Christine Osinski | American, 1948 -
In 2005, Osinski became a Guggenheim Fellow and she received a Pollock-Krasner Foundation inaugural photography grant in 2015. Her work has also received support from the New York State Council on the Arts, the Graham Foundation and Lightwork among other grants.
Osinski's photographs can be found in the collections of The Museum of Modern Art, NYC; The Museum of Fine Arts, Houston; Biblioteque Nationale, Paris, France; Portland Art Museum, Oregon; Fogg Art Museum, Harvard University; Girl's Club Foundation, Miami; Museum of the City of New York; New York Public Library; The Smithsonian Institute and in numerous other museums and collections.
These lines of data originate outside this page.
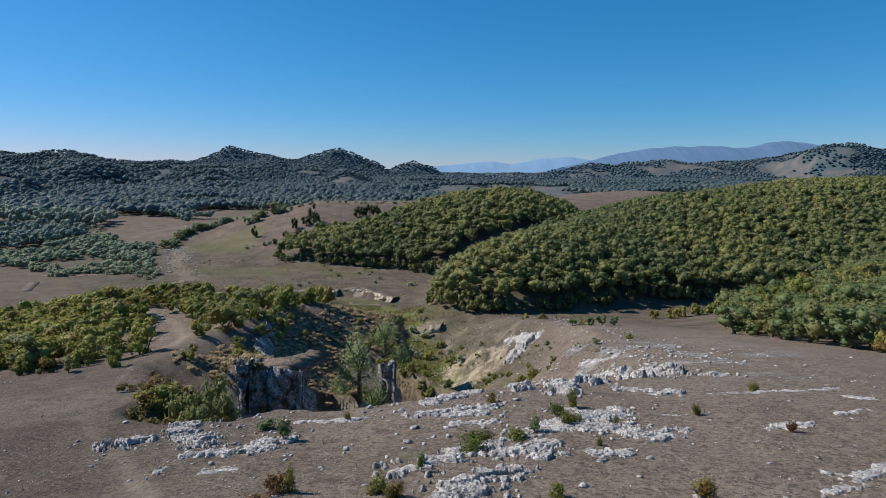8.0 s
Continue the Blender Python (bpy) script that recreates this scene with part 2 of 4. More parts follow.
def make_ground():
    m = Nodes("dry_pasture", 0.95, 0.1)
    big, mid, fine, grit = m.noise(14, 5, 0.62, warp=0.6), m.noise(1.6, 6, 0.7), m.noise(0.22, 5, 0.75), m.noise(0.05, 3, 0.7)
    dry = m.mix(m.ramp(big, 0.35, 0.68), (0.200, 0.154, 0.120), (0.296, 0.232, 0.181))
    dry = m.mix(m.ramp(mid, 0.42, 0.70), dry, (0.275, 0.218, 0.168))
    dry = m.mix(m.ramp(mid, 0.46, 0.30, 0.0, 0.75), dry, (0.098, 0.078, 0.062))
    dry = m.mix(m.ramp(fine, 0.52, 0.38, 0.0, 0.9), dry, (0.066, 0.054, 0.044))
    dry = m.mix(m.ramp(fine, 0.54, 0.66, 0.0, 0.8), dry, (0.34, 0.285, 0.215))
    dry = m.mix(m.ramp(m.noise(6, 4, 0.6), 0.58, 0.72, 0.0, 0.35), dry, (0.15, 0.15, 0.07))
    ledge = m.noise(0.8, 6, 0.7, stretch=(0.7, 1, 1), warp=0.8)
    dry = m.mix(m.ramp(ledge, 0.48, 0.34, 0.0, 0.45), dry, (0.098, 0.076, 0.058))
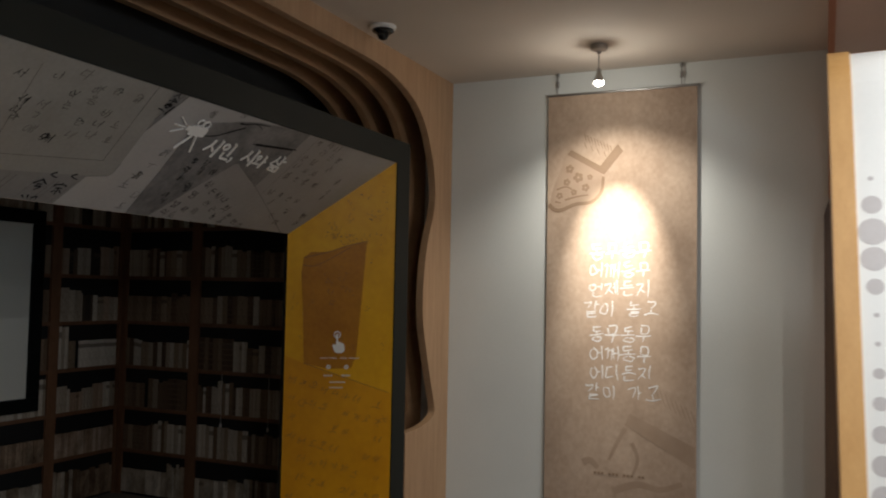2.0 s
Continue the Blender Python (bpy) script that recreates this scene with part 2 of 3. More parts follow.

Taken in the “forgotten borough” of Staten Island between 1983 and 1984, Christine Osinski’s photographs create a portrait of working class culture in an often overlooked section of New York City. Captured on Osinski’s large format 4 x 5 camera as she wandered the island, her candid portraits of strangers, vernacular architecture, and quotidian scenes reveal an invisible landscape within reach of the thriving metropolis of Manhattan. The neighborhoods that Osinski captured are devoid of the skyscrapers, swarms of pedestrians, and choking masses of traffic that are a short ferry ride away. Instead, she photographed kids riding bikes on open, empty streets, suburban homes with neatly tended yards, and the small-town feel of New York’s least populous borough.
Reviews of her work have appeared recently in: The New York Times; The New York Times Sunday Magazine; The New Yorker; BBC News; The Daily Telegraph; The Guardian; The Wall Street Journal; The Atlantic: City Lab; i-D/Vice; Time-Light Box; vogue.com; The Boston Globe; Slate; American Suburb X; Philadelphia Magazine, as well as in numerous books and additional periodicals.
Christine Osinski received a BFA degree from The School of the Art Institute of Chicago and an MFA from Yale University.